— Begin Record excerpts —

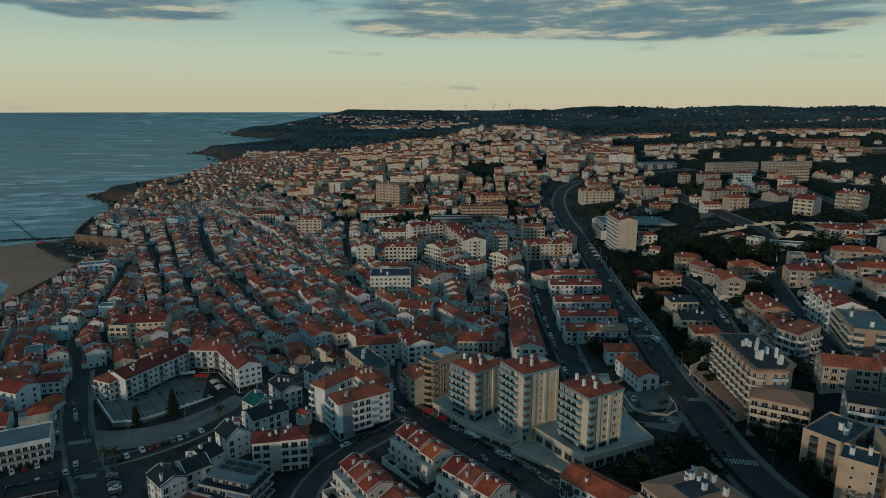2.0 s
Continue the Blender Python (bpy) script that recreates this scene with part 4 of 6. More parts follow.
# podium of the towers, with shops under it
def podium(outline, top, low, name, label):
    ob = thing(name, outline[0][0], outline[0][1], low, 0, label, "podium")
    o = [(px - outline[0][0], py - outline[0][1]) for px, py in outline]
    s = Shape()
    s.prism(o, -3, top - low)
    part("wall", s, CREAM, ob)
    s = Shape()
    cx, cy = sum(p[0] for p in o) / len(o), sum(p[1] for p in o) / len(o)
    s.prism([(cx + (px - cx) * 0.97, cy + (py - cy) * 0.97) for px, py in o], top - low - 0.1, top - low + 0.06)
    part("deck", s, DECKSTONE, ob, "weathered beige terrace paving")
    n = len(o)
    for k in range(n):
        a, b = Vector(o[k]), Vector(o[(k + 1) % n])
        d = b - a
        s = Shape()
        m = (a + b) / 2
        s.box(m.x, m.y, top - low, d.length + 0.3, 0.3, 0.8, 0, math.atan2(d.y, d.x))
        part("parapet", s, CREAM, ob)
    for a, b in zip(o[:2], o[1:3]):
        a, b = Vector(a), Vector(b)
        d = b - a
        k = max(1, int(d.length / 4.2))
        for i in range(k):
            q = a + d * ((i + 0.5) / k)
            hang(ob, shop_kit(3.6, 2.6), pose(q.x, q.y, top - low - 4.4, 0, 0, math.degrees(math.atan2(d.y, d.x))))
    xs, ys = [p[0] for p in outline], [p[1] for p in outline]
    for a in np.arange(min(xs), max(xs), 2.4):
        for b in np.arange(min(ys), max(ys), 2.4):
            claim(float(a), float(b), 2, 2, 0)


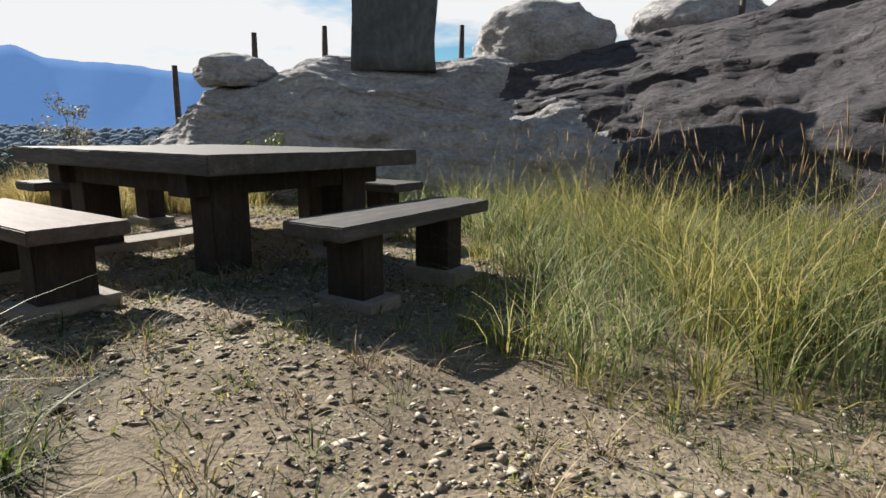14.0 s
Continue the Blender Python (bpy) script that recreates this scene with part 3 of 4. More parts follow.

— End Record excerpts —

| Given exercise |
Copy the entries above faithfully and omit every image.

| The result |
2.0 s
Continue the Blender Python (bpy) script that recreates this scene with part 4 of 6. More parts follow.
# podium of the towers, with shops under it
def podium(outline, top, low, name, label):
    ob = thing(name, outline[0][0], outline[0][1], low, 0, label, "podium")
    o = [(px - outline[0][0], py - outline[0][1]) for px, py in outline]
    s = Shape()
    s.prism(o, -3, top - low)
    part("wall", s, CREAM, ob)
    s = Shape()
    cx, cy = sum(p[0] for p in o) / len(o), sum(p[1] for p in o) / len(o)
    s.prism([(cx + (px - cx) * 0.97, cy + (py - cy) * 0.97) for px, py in o], top - low - 0.1, top - low + 0.06)
    part("deck", s, DECKSTONE, ob, "weathered beige terrace paving")
    n = len(o)
    for k in range(n):
        a, b = Vector(o[k]), Vector(o[(k + 1) % n])
        d = b - a
        s = Shape()
        m = (a + b) / 2
        s.box(m.x, m.y, top - low, d.length + 0.3, 0.3, 0.8, 0, math.atan2(d.y, d.x))
        part("parapet", s, CREAM, ob)
    for a, b in zip(o[:2], o[1:3]):
        a, b = Vector(a), Vector(b)
        d = b - a
        k = max(1, int(d.length / 4.2))
        for i in range(k):
            q = a + d * ((i + 0.5) / k)
            hang(ob, shop_kit(3.6, 2.6), pose(q.x, q.y, top - low - 4.4, 0, 0, math.degrees(math.atan2(d.y, d.x))))
    xs, ys = [p[0] for p in outline], [p[1] for p in outline]
    for a in np.arange(min(xs), max(xs), 2.4):
        for b in np.arange(min(ys), max(ys), 2.4):
            claim(float(a), float(b), 2, 2, 0)


14.0 s
Continue the Blender Python (bpy) script that recreates this scene with part 3 of 4. More parts follow.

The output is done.